Effect of carbon-rich biochar on mechanical properties of PLA-biochar composites

Agricultural biomass residues are emerged from harvesting and processing of agricultural crops. When the crop production increases, a large amount of biomass residues is produced and remained after cutting of peel, bunch, straw and stalk of crops. In this work, agricultural biomass residues (cassava rhizome, durian peel, pineapple peel and corncob) were selected as feedstock for carbon-rich biochar (CRB) production using a facile pyrolysis method. Proximate analysis and thermogravimetric analysis (TGA) were used to characterize biomass feedstock.

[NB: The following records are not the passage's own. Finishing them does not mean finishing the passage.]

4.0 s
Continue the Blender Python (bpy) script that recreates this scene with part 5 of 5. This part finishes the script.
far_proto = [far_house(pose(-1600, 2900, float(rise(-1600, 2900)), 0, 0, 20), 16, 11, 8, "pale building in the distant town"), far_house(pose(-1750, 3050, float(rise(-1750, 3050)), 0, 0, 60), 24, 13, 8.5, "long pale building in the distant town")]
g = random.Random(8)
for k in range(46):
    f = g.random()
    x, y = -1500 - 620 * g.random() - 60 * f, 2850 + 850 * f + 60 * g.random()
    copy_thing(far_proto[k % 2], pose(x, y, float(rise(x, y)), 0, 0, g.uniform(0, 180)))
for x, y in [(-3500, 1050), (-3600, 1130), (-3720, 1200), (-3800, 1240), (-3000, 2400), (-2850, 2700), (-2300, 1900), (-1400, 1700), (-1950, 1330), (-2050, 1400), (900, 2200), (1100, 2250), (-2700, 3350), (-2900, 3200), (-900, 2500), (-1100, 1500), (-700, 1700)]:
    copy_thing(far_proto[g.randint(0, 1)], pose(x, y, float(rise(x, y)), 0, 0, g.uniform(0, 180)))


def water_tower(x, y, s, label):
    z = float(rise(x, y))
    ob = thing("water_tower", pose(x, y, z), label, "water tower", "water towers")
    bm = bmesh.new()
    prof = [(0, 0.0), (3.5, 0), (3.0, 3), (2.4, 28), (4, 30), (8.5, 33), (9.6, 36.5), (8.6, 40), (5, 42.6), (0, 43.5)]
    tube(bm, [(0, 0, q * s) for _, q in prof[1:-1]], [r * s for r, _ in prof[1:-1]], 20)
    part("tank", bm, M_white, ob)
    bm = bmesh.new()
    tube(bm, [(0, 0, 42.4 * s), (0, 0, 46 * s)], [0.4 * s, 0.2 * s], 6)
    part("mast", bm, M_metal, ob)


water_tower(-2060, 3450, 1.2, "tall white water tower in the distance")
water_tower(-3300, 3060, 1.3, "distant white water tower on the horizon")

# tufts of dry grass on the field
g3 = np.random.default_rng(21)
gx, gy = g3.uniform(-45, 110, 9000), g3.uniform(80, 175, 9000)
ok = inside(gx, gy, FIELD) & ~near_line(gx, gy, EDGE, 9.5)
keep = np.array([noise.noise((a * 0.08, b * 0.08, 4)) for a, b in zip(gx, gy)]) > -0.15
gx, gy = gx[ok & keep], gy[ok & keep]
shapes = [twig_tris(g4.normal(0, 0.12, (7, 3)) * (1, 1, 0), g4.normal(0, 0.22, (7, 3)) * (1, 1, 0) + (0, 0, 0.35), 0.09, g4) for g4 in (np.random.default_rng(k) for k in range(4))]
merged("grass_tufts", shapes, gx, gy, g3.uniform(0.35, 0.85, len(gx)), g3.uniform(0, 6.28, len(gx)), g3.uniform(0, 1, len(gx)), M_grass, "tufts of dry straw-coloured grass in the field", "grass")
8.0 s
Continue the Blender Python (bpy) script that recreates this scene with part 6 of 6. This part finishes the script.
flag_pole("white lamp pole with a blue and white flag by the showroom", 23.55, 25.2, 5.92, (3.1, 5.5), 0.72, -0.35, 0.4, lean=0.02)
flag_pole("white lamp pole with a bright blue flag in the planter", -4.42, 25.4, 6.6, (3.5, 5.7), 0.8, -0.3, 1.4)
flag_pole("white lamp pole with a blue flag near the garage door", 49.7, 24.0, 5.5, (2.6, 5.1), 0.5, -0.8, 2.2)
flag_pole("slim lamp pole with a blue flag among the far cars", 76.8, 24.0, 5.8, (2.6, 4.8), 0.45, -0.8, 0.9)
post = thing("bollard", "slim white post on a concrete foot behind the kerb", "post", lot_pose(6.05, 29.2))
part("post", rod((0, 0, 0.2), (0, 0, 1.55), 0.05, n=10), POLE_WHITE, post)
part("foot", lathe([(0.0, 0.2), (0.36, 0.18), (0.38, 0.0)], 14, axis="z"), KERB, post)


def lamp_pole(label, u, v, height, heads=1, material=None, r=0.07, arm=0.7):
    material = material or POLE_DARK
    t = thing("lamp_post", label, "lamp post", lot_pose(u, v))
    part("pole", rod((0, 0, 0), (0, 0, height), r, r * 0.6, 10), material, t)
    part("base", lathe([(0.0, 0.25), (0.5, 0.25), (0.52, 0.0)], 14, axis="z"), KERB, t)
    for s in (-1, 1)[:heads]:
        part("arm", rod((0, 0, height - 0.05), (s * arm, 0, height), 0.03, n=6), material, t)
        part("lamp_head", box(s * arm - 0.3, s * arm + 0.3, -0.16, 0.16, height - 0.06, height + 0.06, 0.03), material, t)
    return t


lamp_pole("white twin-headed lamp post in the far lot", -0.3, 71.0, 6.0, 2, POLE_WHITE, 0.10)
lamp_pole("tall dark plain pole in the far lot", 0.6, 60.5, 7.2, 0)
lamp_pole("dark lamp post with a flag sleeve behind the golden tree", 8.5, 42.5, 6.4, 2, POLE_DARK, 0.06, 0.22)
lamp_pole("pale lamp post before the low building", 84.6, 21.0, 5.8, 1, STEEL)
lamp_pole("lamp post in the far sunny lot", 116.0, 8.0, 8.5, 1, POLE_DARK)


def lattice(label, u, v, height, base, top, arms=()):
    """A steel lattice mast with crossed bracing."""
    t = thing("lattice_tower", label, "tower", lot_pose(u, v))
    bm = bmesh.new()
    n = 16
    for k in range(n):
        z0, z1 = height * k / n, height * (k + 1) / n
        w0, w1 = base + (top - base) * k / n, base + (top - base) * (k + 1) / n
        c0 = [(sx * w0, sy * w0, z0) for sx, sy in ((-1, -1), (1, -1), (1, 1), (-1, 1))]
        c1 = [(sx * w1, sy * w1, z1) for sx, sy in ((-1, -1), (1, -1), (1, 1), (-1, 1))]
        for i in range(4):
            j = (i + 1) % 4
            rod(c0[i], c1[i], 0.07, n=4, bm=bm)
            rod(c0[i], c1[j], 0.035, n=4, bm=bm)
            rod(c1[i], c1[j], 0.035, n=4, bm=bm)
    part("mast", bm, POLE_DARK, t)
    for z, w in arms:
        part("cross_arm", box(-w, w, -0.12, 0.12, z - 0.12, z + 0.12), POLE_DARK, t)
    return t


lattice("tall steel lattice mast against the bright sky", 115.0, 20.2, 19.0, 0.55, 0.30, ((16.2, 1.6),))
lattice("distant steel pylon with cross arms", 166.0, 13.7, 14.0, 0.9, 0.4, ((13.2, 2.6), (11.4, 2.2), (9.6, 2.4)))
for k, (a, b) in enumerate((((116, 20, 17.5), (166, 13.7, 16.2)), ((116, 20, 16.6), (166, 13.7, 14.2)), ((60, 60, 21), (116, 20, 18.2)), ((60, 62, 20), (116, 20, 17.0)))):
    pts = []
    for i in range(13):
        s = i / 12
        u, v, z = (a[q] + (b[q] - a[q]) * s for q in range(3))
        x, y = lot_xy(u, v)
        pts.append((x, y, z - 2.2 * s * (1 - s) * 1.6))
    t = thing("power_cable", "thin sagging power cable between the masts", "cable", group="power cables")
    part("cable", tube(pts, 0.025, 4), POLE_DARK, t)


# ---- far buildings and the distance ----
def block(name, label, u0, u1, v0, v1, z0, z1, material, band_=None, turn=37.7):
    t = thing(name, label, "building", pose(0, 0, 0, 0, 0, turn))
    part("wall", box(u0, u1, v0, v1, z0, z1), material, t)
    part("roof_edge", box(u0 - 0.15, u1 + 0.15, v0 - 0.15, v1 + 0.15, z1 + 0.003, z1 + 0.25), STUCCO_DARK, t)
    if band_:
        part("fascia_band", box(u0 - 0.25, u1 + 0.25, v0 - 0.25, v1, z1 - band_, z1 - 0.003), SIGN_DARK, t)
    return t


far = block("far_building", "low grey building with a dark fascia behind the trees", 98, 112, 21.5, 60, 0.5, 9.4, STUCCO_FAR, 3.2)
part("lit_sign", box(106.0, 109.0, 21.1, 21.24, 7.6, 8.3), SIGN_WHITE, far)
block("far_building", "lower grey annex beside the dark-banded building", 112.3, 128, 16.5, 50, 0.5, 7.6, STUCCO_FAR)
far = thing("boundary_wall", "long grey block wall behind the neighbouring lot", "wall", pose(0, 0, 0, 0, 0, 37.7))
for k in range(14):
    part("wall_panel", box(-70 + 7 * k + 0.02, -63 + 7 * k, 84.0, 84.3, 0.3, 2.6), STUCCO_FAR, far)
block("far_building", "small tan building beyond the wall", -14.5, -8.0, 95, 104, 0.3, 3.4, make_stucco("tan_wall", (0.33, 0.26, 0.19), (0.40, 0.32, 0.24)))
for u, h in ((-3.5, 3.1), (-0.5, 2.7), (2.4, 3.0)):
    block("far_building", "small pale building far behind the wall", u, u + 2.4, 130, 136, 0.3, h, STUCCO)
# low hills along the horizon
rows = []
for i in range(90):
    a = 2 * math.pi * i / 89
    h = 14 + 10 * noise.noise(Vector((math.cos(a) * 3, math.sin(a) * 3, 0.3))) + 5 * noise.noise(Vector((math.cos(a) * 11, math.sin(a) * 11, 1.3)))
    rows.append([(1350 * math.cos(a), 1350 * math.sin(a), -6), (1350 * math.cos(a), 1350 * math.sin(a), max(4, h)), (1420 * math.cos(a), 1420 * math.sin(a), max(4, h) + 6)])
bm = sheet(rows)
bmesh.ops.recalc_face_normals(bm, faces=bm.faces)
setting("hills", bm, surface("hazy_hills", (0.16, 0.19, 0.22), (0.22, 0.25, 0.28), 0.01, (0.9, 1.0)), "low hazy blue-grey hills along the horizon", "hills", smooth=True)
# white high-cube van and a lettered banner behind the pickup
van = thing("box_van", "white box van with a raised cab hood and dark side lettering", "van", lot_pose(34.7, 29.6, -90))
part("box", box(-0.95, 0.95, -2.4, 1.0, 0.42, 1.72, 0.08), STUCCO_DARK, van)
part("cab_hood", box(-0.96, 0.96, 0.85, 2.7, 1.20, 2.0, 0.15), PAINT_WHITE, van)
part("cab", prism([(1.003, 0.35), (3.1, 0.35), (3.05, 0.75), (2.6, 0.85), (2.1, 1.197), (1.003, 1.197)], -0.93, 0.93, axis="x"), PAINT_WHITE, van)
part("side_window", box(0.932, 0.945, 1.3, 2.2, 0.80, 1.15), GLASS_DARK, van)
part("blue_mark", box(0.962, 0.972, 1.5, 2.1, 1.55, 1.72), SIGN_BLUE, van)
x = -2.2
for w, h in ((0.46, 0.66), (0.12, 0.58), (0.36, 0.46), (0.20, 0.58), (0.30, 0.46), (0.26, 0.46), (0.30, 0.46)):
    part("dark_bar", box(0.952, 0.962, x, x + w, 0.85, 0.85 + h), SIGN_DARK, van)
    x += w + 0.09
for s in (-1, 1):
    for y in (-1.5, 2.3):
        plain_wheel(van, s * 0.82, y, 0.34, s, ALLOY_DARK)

The results showed that the percentage of fixed carbon in biomass feedstock ranged between 11.91% and 17.51%. Characteristic differences of the CRB were investigated using scanning electron microscopy (SEM), energy dispersive X-ray spectroscopy (EDS), Fourier transform infrared spectroscopy (FTIR) and Raman spectroscopy. The carbon content in the CRB was found to significantly depend on biomass origin. Interestingly, cassava rhizome, which has a higher percentage of fixed carbon, is a superior precursor for CRB production. The study of different pyrolysis temperature indicated that the carbon content of cassava rhizome derived CRB is increased with pyrolysis temperature. The tensile properties of composite between poly(lactic acid) PLA and different types of biomass-derived CRB were investigated. PLA composite incorporated with a higher carbon content-CRB tended to exhibit improved mechanical properties. Specifically, the elastic modulus and impact energy of PLA/CRB composite specimens increased remarkably with the incorporation of CRB powder. The current research indicates that CRB prepared from agricultural biomass residues could be a sustainable material for utilization in PLA biocomposites.